To actively (deliberatively) practice discernment requires us to take worship (understood as being in communication with whatever you call that which is beyond us) from the meetingroom (church) into the rest of our lives. We are easily confused. We think of our work as doing the chores or how we earn a living to keep body & soul together when in fact the actual work is to take worship from the nursery we call church into the gardens of our lives. We start by asking questions. The Bible is full of people questioning God, sometimes not so gently. Catsup, God? Really? Are you sure there’s not something else that would taste better? Or at least not give me bad breath? And so we ask questions. Clearness (the product of discernment) tells us that yes, indeed, catsup is the answer. Or not.

But how do we know? Some of the questions have to be about ethics, about rightness. Will our proposed course of action lead us towards (closer to) God or away from the Presence as the center of our lives? Does it help our neighbors (whether plants, animals or other humans)? Is it ethical? What do Scripture & other sources of wisdom & Truth have to say about it? By asking questions, we can hope to test the rightness of our actions. One of the places to ask questions is in community. The caveat is that we have to be willing to accept the answer when we reach clearness that the casserole is spoiled (evil) or that catsup is not the way forward.

We also need to be aware that some of the stuff in the fridge is not ours (or intended for us). Those messages are not for us. But sometimes, the burning truth is in some insignificant speck, as perhaps a fleck of jalapeno in the corner of our eye. Just as a weed is merely a plant out of place, evil can be misapplication of an otherwise good thing. Things just /are/, in the sense of absolute value they tried to teach us in math. The goodness or badness then goes back to those questions we asked earlier about ethics and direction in relation to us & God.

Remember all this next time you’re lost in the refrigerator.

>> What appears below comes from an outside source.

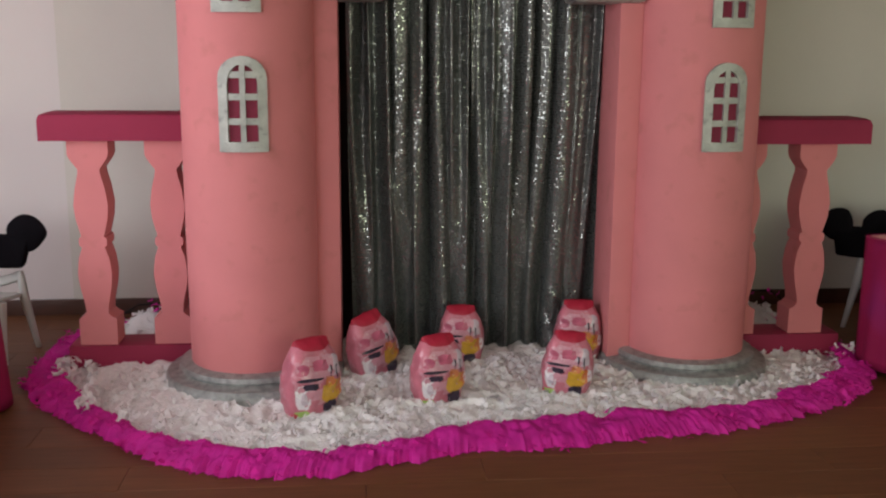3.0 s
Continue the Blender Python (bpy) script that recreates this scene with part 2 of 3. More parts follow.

Forestry from a research perspective: Conversation with Susan Stout

Susan Stout works for the US Forest Service. That’s right, the Government. The Dark Side. Life is rarely as simple as our assumptions lead us to believe. Here’s a government employee (one among many, I assure you) who cares, has purpose, vision, and idealism. Her wisdom is not of the ivory tower type. It is grounded in love for the forest. Enjoy.


Men’s Group

Men’s group: I was in the middle of writing my final paper for the class I took during Intensives. I got a text from my sister in law: can you speak to the men’s group Thursday evening about treework and logging? The scheduled speaker had a death in the family.

I was planning on going anyway. Judy’s brother, John, is a member there and Dennis often attends. Sure. Why not.

Main points: 4 more years, I’ll have been climbing professionally for 50 years. Today they’d tell me to sit down, shut up, be still & give me a scrip for Ritalin. What we’ve lost in the search for security.

I explained that tree work is just applied vector physics. I said “imagine a pulley on the ceiling. If we run a rope through it and tie it to this end of the table, that end will hang down. And if we tie it to that end, this end will hang down. And if I tie it in the middle, the table will hang flat, balanced. Depending on where the rope is tied on the branch, the same things apply. Now imagine if the pulley is over here on this beam. The table will want to swing so that it hangs directly under the beam. It’s all vector physics. All a vector is, is a force in a direction.


Then I opened to them the idea of being in conversation with the Holy Spirit. Paul entreats us to pray without ceasing (1 Thess. 5:17). It is the glory of God to conceal things; it is the glory of kings to seek them out (Prov. 25:2). Finally, Ask and you shall receive. (Jn. 16:24). Using these statements as practices, the world is transformed. Worship is no longer limited to church on Sunday morning, but becomes a perpetual practice. I have cut trees for several of the men who were present. I said that if there was a grace and ease observable in the way I work, it is a reflection of the Presence in my life, of this ongoing conversation.


Then I showed a video from Youtube about how to cut a tree down. John & Dennis joined in with tips & pointers.

After the presentation a fellow named Dalton approached me. He said I really should consider being a supply preacher. Dennis has noted in our supervisory sessions that he was dragged by the Spirit, “kicking and screaming,” to the pulpit.


That part about being a preacher is eerily similar to my call to seminary. Continual nudges. It has been said that one of the marks of a true leading is persistence. But God, I don’t want to be a preacher. Writing is so much safer. I can hide in the anonymity of my words. OK. So writing is a Kind of preaching. God, You know what I mean. Moses, can you help me out here?